SET THE CORRECT ALTITUDE SETTING! When diving at altitudes greater than 300 m (1000 ft), the altitude setting must be correctly selected in order for the computer to calculate the decompression status. The dive computer is not intended for use at altitudes greater than 3000 m (10000 ft). Failure to select the correct altitude setting or diving above the maximum altitude limit will result in erroneous dive and planning data.

Oxygen exposure

The oxygen exposure calculations are based on currently accepted exposure time limit tables and principles. In addition to this, the dive computer uses several methods to conservatively estimate the oxygen exposure. For example:

  • The displayed oxygen exposure calculations are raised to the next higher percentage value.
  • The CNS% limits up to 1.6 bar (23.2 psi) are based on 1991 NOAA Diving Manual limits.
  • The OTU monitoring is based on the long-term daily tolerance level and the recovery rate is reduced.

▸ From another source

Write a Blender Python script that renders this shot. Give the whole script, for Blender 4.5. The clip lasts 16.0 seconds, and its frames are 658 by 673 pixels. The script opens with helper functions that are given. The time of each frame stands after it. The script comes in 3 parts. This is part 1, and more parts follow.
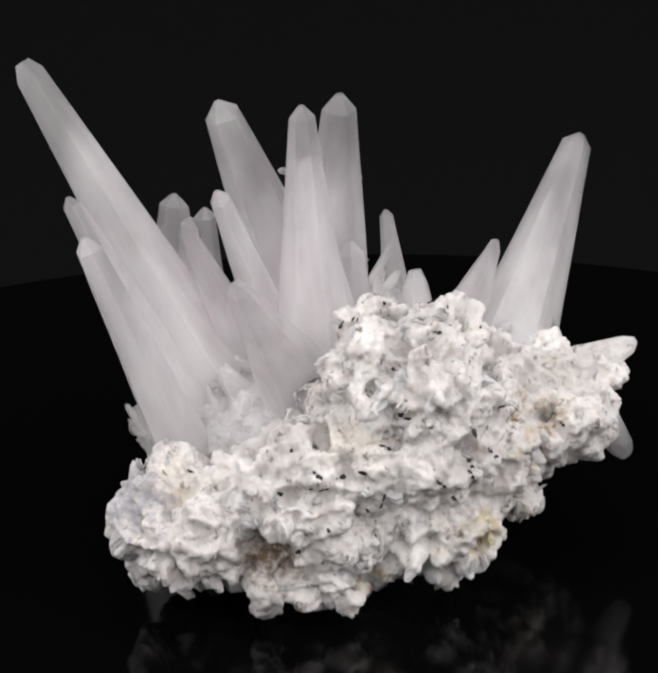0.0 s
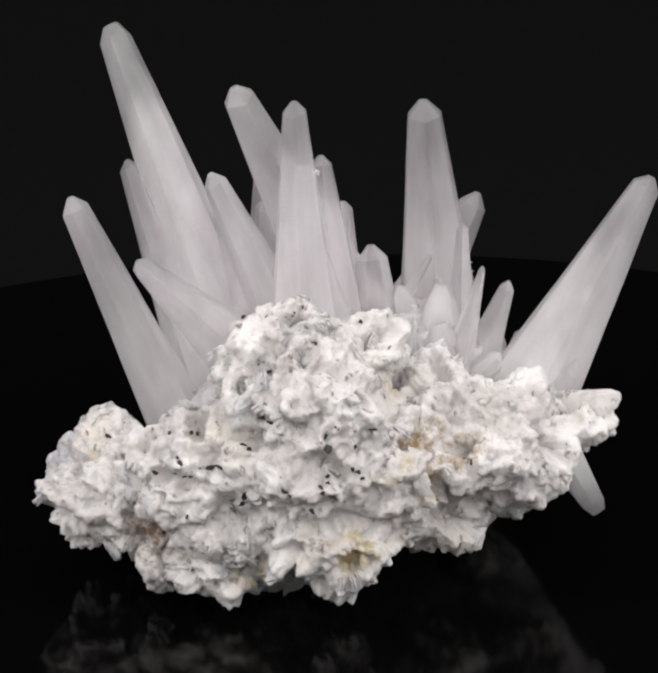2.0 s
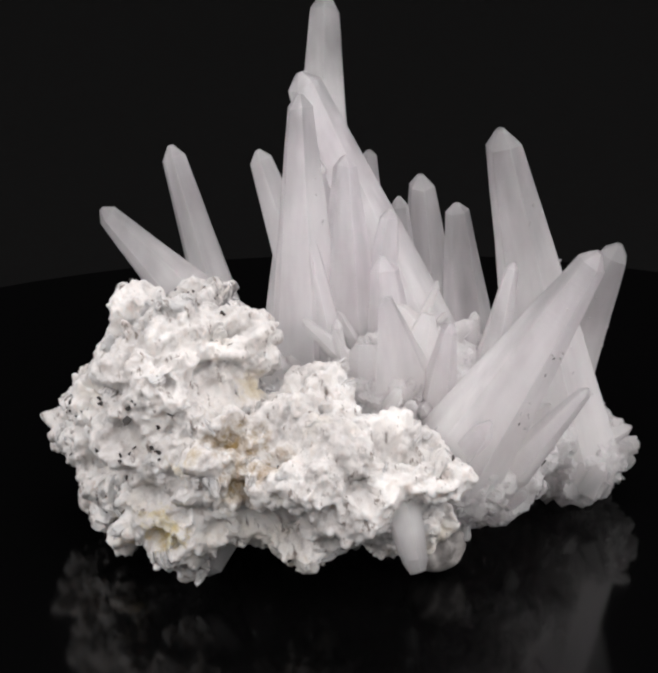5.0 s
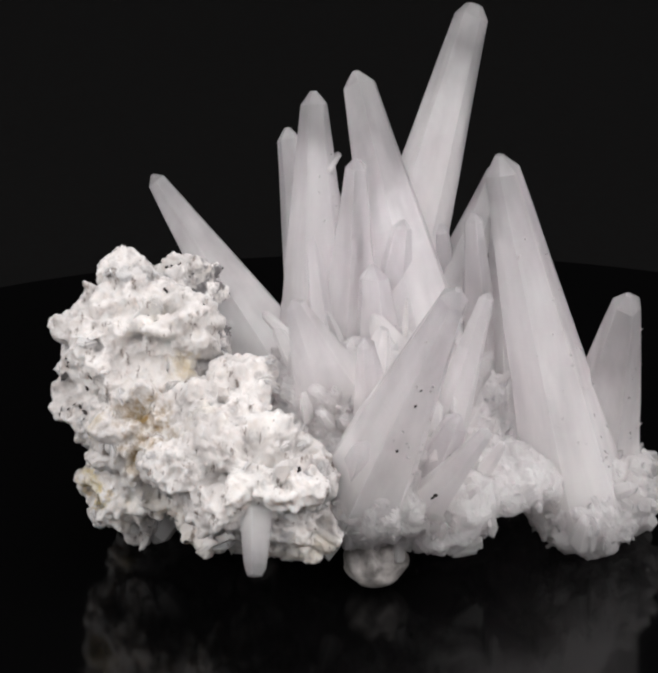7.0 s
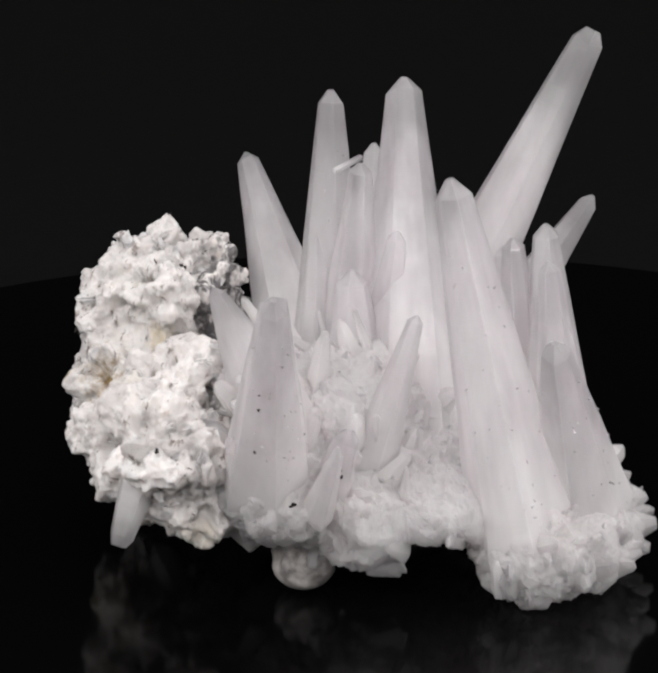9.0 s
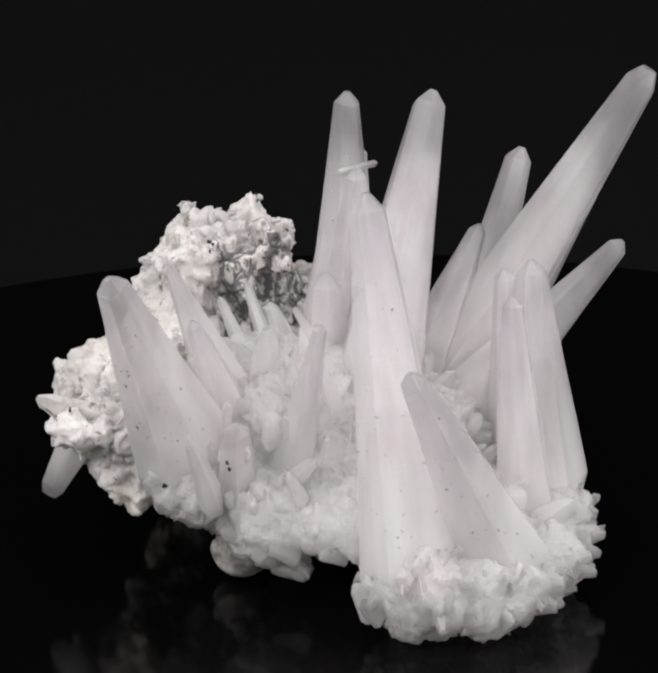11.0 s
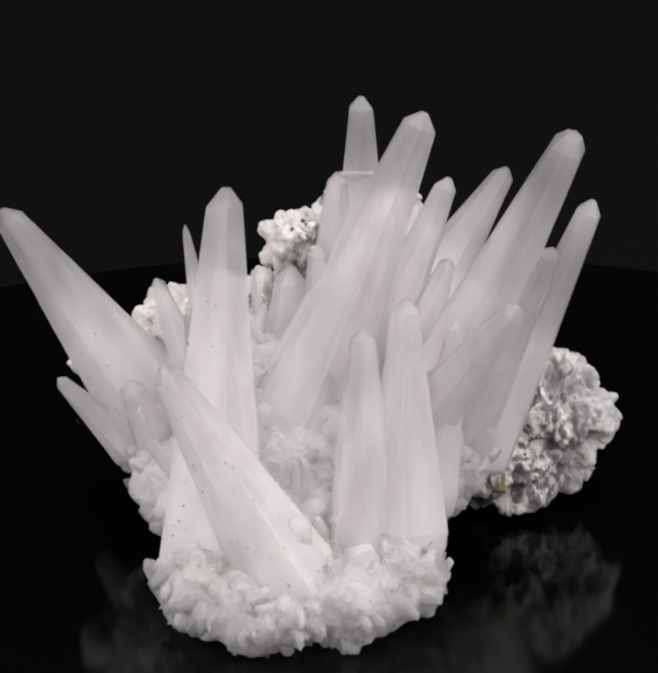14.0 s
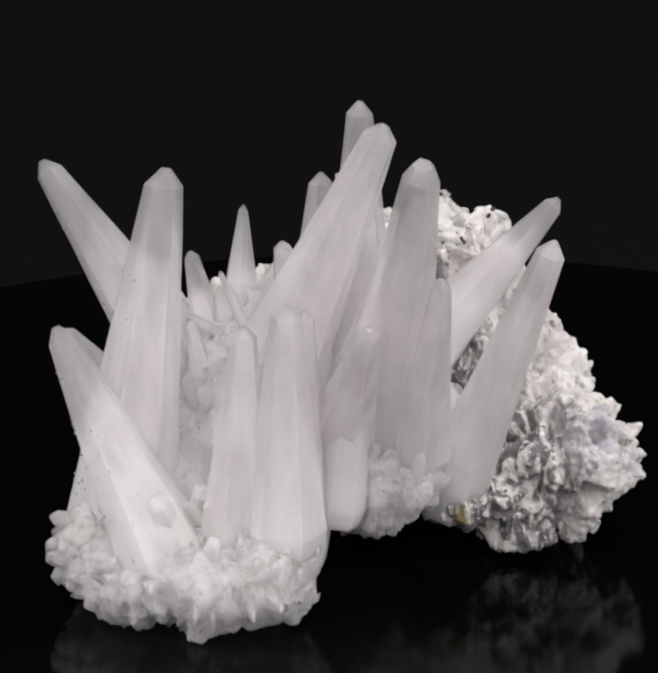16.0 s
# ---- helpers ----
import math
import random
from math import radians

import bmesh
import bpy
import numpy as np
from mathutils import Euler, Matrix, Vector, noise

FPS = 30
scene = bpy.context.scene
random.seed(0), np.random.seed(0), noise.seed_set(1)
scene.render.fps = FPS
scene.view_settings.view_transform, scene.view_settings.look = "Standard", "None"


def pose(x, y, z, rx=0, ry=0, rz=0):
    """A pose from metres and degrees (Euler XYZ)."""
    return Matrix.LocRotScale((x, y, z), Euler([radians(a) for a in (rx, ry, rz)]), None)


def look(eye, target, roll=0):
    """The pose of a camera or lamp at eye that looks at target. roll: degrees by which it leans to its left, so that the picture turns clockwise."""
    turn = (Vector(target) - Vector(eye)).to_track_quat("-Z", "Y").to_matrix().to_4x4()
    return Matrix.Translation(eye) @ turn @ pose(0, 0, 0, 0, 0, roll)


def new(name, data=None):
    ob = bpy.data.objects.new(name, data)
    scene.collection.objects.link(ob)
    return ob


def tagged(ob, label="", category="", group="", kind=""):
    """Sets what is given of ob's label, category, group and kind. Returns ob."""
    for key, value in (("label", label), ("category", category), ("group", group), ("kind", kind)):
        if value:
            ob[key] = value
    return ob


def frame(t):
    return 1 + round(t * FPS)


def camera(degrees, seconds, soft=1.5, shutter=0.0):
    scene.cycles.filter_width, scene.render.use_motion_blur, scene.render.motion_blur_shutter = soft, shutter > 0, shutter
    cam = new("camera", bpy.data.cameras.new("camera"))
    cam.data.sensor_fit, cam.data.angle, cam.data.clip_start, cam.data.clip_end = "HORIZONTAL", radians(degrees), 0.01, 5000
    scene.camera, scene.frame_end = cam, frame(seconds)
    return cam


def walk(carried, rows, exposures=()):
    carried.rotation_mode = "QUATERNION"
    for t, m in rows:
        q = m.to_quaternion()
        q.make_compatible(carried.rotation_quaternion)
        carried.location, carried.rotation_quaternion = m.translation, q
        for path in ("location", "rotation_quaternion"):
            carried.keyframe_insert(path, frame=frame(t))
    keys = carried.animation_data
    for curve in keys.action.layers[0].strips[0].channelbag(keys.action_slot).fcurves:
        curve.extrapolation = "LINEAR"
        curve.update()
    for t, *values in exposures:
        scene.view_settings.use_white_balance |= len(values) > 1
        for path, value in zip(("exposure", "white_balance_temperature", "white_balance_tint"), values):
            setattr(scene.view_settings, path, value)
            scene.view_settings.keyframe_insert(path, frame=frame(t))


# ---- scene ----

Oxygen related information displayed by the dive computer is also designed to ensure that all warnings and displays occur at the appropriate phases of a dive. For example, the following information is provided before and during a dive when the computer is set in Air/Nitrox or Trimix:

  • The selected O2% (and possible helium %)
  • CNS% and OTU
  • Audible notification when CNS% reaches 80%, then notification when 100% limit is exceeded
  • Notifications when OTU reaches 250 and then again when 300 limit is exceeded
  • Audible alarm when pO2 value exceeds the preset limit (pO2 high alarm)
  • Audible alarm when pO2 value is < 0.18 (pO2 low alarm)
WARNING:

WHEN THE OXYGEN LIMIT FRACTION INDICATES THAT THE MAXIMUM LIMIT IS REACHED, YOU MUST IMMEDIATELY TAKE ACTION TO REDUCE OXYGEN EXPOSURE. Failure to take action to reduce oxygen exposure after a CNS%/OTU warning is given can rapidly increase the risk of oxygen toxicity, injury, or death.